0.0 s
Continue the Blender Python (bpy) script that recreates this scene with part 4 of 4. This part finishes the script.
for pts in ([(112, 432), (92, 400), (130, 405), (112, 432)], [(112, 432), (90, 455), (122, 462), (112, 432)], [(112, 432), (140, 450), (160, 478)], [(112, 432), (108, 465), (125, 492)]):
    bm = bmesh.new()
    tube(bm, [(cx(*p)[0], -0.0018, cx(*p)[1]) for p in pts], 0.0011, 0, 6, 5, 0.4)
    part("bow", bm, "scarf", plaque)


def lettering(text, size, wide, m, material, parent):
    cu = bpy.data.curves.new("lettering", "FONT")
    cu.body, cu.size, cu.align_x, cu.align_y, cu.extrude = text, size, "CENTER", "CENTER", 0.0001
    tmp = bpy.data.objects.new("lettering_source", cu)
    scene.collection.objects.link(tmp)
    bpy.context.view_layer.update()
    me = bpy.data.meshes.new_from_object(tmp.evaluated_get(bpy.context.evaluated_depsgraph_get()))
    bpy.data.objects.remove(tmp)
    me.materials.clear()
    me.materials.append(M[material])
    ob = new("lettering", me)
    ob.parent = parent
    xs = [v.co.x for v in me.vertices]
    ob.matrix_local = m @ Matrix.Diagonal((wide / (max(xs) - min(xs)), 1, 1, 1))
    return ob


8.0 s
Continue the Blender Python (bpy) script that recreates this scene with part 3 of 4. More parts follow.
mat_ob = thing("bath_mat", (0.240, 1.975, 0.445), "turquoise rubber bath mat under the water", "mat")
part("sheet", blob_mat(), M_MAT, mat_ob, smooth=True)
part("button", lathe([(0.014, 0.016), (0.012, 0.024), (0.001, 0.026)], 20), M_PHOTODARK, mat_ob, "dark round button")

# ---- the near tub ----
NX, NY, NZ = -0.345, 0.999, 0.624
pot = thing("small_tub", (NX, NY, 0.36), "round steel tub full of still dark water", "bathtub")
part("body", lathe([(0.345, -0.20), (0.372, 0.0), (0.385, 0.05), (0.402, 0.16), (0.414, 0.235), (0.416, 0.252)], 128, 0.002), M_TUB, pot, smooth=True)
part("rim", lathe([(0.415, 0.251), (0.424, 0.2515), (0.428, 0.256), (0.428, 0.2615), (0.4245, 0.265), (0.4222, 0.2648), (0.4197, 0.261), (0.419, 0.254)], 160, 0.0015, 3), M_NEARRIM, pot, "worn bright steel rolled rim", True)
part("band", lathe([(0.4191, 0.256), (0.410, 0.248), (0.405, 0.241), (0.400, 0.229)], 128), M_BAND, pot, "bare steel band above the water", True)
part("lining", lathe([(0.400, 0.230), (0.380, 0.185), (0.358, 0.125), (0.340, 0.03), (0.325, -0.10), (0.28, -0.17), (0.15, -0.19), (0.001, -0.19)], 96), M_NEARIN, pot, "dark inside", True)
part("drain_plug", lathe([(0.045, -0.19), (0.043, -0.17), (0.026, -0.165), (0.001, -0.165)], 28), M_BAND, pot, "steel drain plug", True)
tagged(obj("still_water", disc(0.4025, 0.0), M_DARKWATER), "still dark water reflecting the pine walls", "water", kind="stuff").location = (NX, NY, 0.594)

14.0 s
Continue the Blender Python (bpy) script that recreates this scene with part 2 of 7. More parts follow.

What needs to be done
Transcribe each record exactly. Leave nothing out.

Answer to the problem
0.0 s
Continue the Blender Python (bpy) script that recreates this scene with part 4 of 4. This part finishes the script.
for pts in ([(112, 432), (92, 400), (130, 405), (112, 432)], [(112, 432), (90, 455), (122, 462), (112, 432)], [(112, 432), (140, 450), (160, 478)], [(112, 432), (108, 465), (125, 492)]):
    bm = bmesh.new()
    tube(bm, [(cx(*p)[0], -0.0018, cx(*p)[1]) for p in pts], 0.0011, 0, 6, 5, 0.4)
    part("bow", bm, "scarf", plaque)


def lettering(text, size, wide, m, material, parent):
    cu = bpy.data.curves.new("lettering", "FONT")
    cu.body, cu.size, cu.align_x, cu.align_y, cu.extrude = text, size, "CENTER", "CENTER", 0.0001
    tmp = bpy.data.objects.new("lettering_source", cu)
    scene.collection.objects.link(tmp)
    bpy.context.view_layer.update()
    me = bpy.data.meshes.new_from_object(tmp.evaluated_get(bpy.context.evaluated_depsgraph_get()))
    bpy.data.objects.remove(tmp)
    me.materials.clear()
    me.materials.append(M[material])
    ob = new("lettering", me)
    ob.parent = parent
    xs = [v.co.x for v in me.vertices]
    ob.matrix_local = m @ Matrix.Diagonal((wide / (max(xs) - min(xs)), 1, 1, 1))
    return ob


8.0 s
Continue the Blender Python (bpy) script that recreates this scene with part 3 of 4. More parts follow.
mat_ob = thing("bath_mat", (0.240, 1.975, 0.445), "turquoise rubber bath mat under the water", "mat")
part("sheet", blob_mat(), M_MAT, mat_ob, smooth=True)
part("button", lathe([(0.014, 0.016), (0.012, 0.024), (0.001, 0.026)], 20), M_PHOTODARK, mat_ob, "dark round button")

# ---- the near tub ----
NX, NY, NZ = -0.345, 0.999, 0.624
pot = thing("small_tub", (NX, NY, 0.36), "round steel tub full of still dark water", "bathtub")
part("body", lathe([(0.345, -0.20), (0.372, 0.0), (0.385, 0.05), (0.402, 0.16), (0.414, 0.235), (0.416, 0.252)], 128, 0.002), M_TUB, pot, smooth=True)
part("rim", lathe([(0.415, 0.251), (0.424, 0.2515), (0.428, 0.256), (0.428, 0.2615), (0.4245, 0.265), (0.4222, 0.2648), (0.4197, 0.261), (0.419, 0.254)], 160, 0.0015, 3), M_NEARRIM, pot, "worn bright steel rolled rim", True)
part("band", lathe([(0.4191, 0.256), (0.410, 0.248), (0.405, 0.241), (0.400, 0.229)], 128), M_BAND, pot, "bare steel band above the water", True)
part("lining", lathe([(0.400, 0.230), (0.380, 0.185), (0.358, 0.125), (0.340, 0.03), (0.325, -0.10), (0.28, -0.17), (0.15, -0.19), (0.001, -0.19)], 96), M_NEARIN, pot, "dark inside", True)
part("drain_plug", lathe([(0.045, -0.19), (0.043, -0.17), (0.026, -0.165), (0.001, -0.165)], 28), M_BAND, pot, "steel drain plug", True)
tagged(obj("still_water", disc(0.4025, 0.0), M_DARKWATER), "still dark water reflecting the pine walls", "water", kind="stuff").location = (NX, NY, 0.594)

14.0 s
Continue the Blender Python (bpy) script that recreates this scene with part 2 of 7. More parts follow.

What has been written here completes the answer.